Openness is different from a stinted commons." Stinted, as described by Lewis Hyde in "Open as Air," is about commoners placing limits on access & use of a CPR.) Stinting is self-determined capping.
Hyde writes in "Common As Air" (2010): "The commons [in medieval times] were not open; they were *stinted*. IF, for example, you were a seventeenth-century English common farmer, you might have the right to cut rushes on the common, but only between Christmas and Candlemas (February 2). Or you might have the right to cut the branches of trees, but only up to a certain height and only after the tenth of November. Or you might have the right to cut the thorny evergreen shrubs called furze, but only so much as could be carried on your back, and only to heat your own house." pp. 34-35
Hyde notes that "stints, the constraints placed on use in the name of longevity," are present in all durable commons. "Without these there is no true commons, only things belonging to no one or pools of resources no one manages. Moreover, primary among the stints that sustain the commons must be counted the right to tear down encroachments. The commons is never the only kind of property at large in the land; there is always some form of despotic dominion and some form of market nearby, and for the commons to endure it must be protected from these. It needs some kind of built-in border patrol or annual perambulation, a defense against the undue conversion of use rights into rents or the fencing of open fields into sheep pastures. Among by definition, the commons needs to stint the market, for if the 'free market' is free to convert everything it meets into an exchangeable good, no commons will survive." p. 44.

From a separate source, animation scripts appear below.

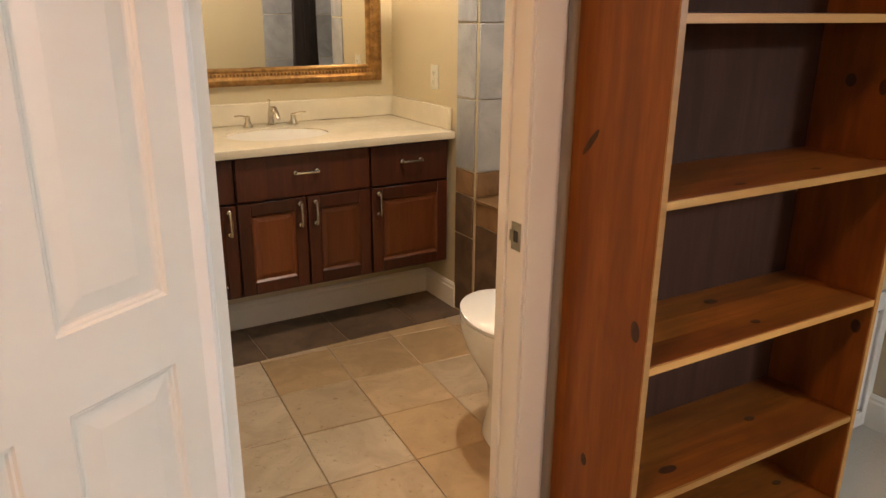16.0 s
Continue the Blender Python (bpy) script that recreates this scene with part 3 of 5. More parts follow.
# ---- bookcase ----
bc = thing("bookcase", pose(-2.25, -0.405, 0.0, 0, 0, 178.8), "tall empty orange pine bookcase with knotty boards", "bookcase")
BW, BD, BH = 0.868, 0.285, 1.84
for x0 in (0.0, BW - 0.019):
    bm = bmesh.new()
    add_box(bm, (x0, 0.004, 0.0), (x0 + 0.019, BD, BH), None, 0.0015)
    part("side", bm, M["pine"], bc, smooth=True)
    box("side_edge", (x0 + 0.001, 0.0, 0.0), (x0 + 0.018, 0.004, BH), M["pineedge"], bc)
for z in (0.045, 0.325, 0.682, 1.055, 1.418, BH - 0.019):
    sh = new("shelf")
    sh.parent = bc
    seams = (0.008, 0.098 + 0.03 * math.sin(z * 9), 0.195 + 0.02 * math.cos(z * 13), BD - 0.006)
    for y0, y1 in zip(seams, seams[1:]):
        box("shelf_board", (0.019, y0 + 0.0002, z), (BW - 0.019, y1 - 0.0002, z + 0.019), M["pine_x"], sh)
    box("shelf_edge", (0.0195, 0.002, z + 0.0005), (BW - 0.0195, 0.008, z + 0.0185), M["pineedge"], sh, label="pale front edge")
box("kick_rail", (0.0195, 0.006, 0.008), (BW - 0.0195, 0.02, 0.045), M["pine_x"], bc)
box("back", (0.019, BD - 0.006, 0.045), (BW - 0.019, BD, BH), M["pineback"], bc, label="dark stained back panel")


def knot(parent, p, axis, w, h, tilt=0.0):
    bm = bmesh.new()
    add_lathe(bm, [(0.0, 0.0008), (0.6, 0.0008), (0.85 + 0.1 * math.sin(w * 900), 0.0005), (1.0, 0.0002)], 14)
    turn = {"x": pose(0, 0, 0, 0, -90, 0), "x+": pose(0, 0, 0, 0, 90, 0), "z": pose(0, 0, 0)}[axis]
    bmesh.ops.transform(bm, matrix=Matrix.Translation(p) @ turn @ pose(0, 0, 0, 0, 0, tilt) @ Matrix.Diagonal((h * 1.12, w * 1.12, 1, 1)), verts=bm.verts[:])
    part("wood_knot", bm, M["knot"], parent, "dark pine knot")


sides = [c for c in bc.children if c.name.startswith("side") and "edge" not in c.name]
for y, z, w, h, tl in ((0.035, 0.78, 0.012, 0.022, 8), (0.22, 1.163, 0.007, 0.036, -38), (0.165, 0.384, 0.009, 0.015, 5), (0.03, 1.60, 0.009, 0.016, 0)):
    knot(sides[0], (-0.0004, y, z), "x", w, h, tl)
for y, z, w, h in ((0.087, 1.257, 0.011, 0.018), (0.178, 1.268, 0.014, 0.016), (0.039, 0.61, 0.013, 0.018), (0.2, 1.62, 0.012, 0.018)):
    knot(sides[1], (BW - 0.019 - 0.0006, y, z), "x", w, h, 0)
shelves = [c for c in bc.children if c.name.startswith("shelf")]
for s_i, x, y, w, h in ((0, 0.34, 0.083, 0.010, 0.02), (0, 0.767, 0.138, 0.009, 0.016), (1, 0.197, 0.072, 0.012, 0.026), (1, 0.582, 0.135, 0.010, 0.017), (2, 0.44, 0.062, 0.009, 0.014), (2, 0.446, 0.208, 0.012, 0.02), (3, 0.287, 0.044, 0.008, 0.016), (3, 0.595, 0.07, 0.008, 0.016)):
    zz = (0.045, 0.325, 0.682, 1.055)[s_i] + 0.0192
    knot(shelves[s_i], (x, y, zz), "z", w, h, 0)

# ---- access panel low in the wall ----
ap = thing("access_panel", pose(-3.47, -0.655, 0.0), "white framed access panel low in the tan wall", "access panel", kind="structure")
for nm, lo, hi in (("frame_side", (-0.27, 0, 0.0), (-0.20, 0.016, 0.53)), ("frame_side", (0.20, 0, 0.0), (0.27, 0.016, 0.53)), ("frame_top", (-0.20, 0, 0.46), (0.20, 0.016, 0.53)), ("frame_bottom", (-0.20, 0, 0.0), (0.20, 0.016, 0.06))):
    box(nm, lo, hi, M["trim"], ap, 0.003)
box("flap", (-0.193, 0.0, 0.068), (0.193, 0.008, 0.452), M["trim"], ap, 0.004, "flush white flap")
box("gap", (-0.2, 0.0, 0.06), (0.2, 0.002, 0.46), M["slot"], ap)


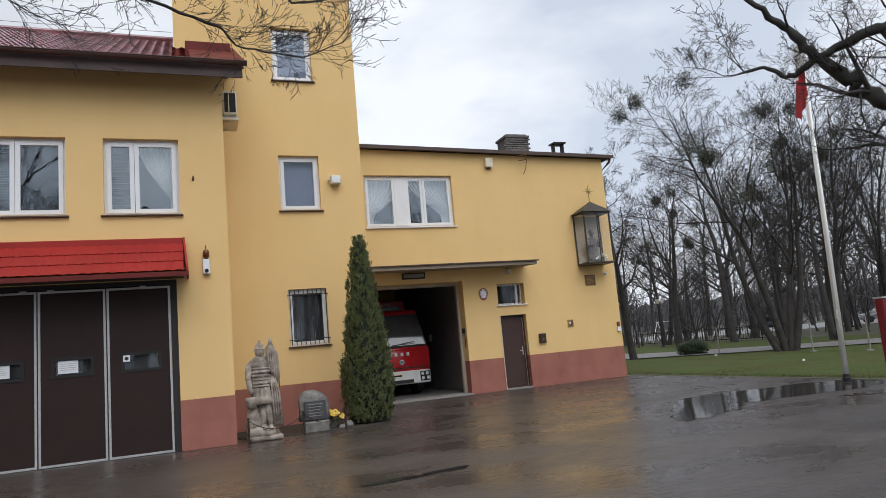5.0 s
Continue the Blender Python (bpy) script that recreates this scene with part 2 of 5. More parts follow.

"....The point of stinting a...commons is to assure that the forces of enclosure never deprive the commoners of their use rights, the background fact being that the liberties of comic [i.e., generative] and encumbered selves are sometimes prior to those of the free market's purportedly self-reliant individuals." p. 249-250
Hyde jokes that Garrett Hardin's original 1968 essay on the "tragedy of the commons" might be better called "The Tragedy of Unmanaged, Laissez-Faire, Common-Pool Resources with Easy Access for Non-Communicating, Self-Interested Individuals."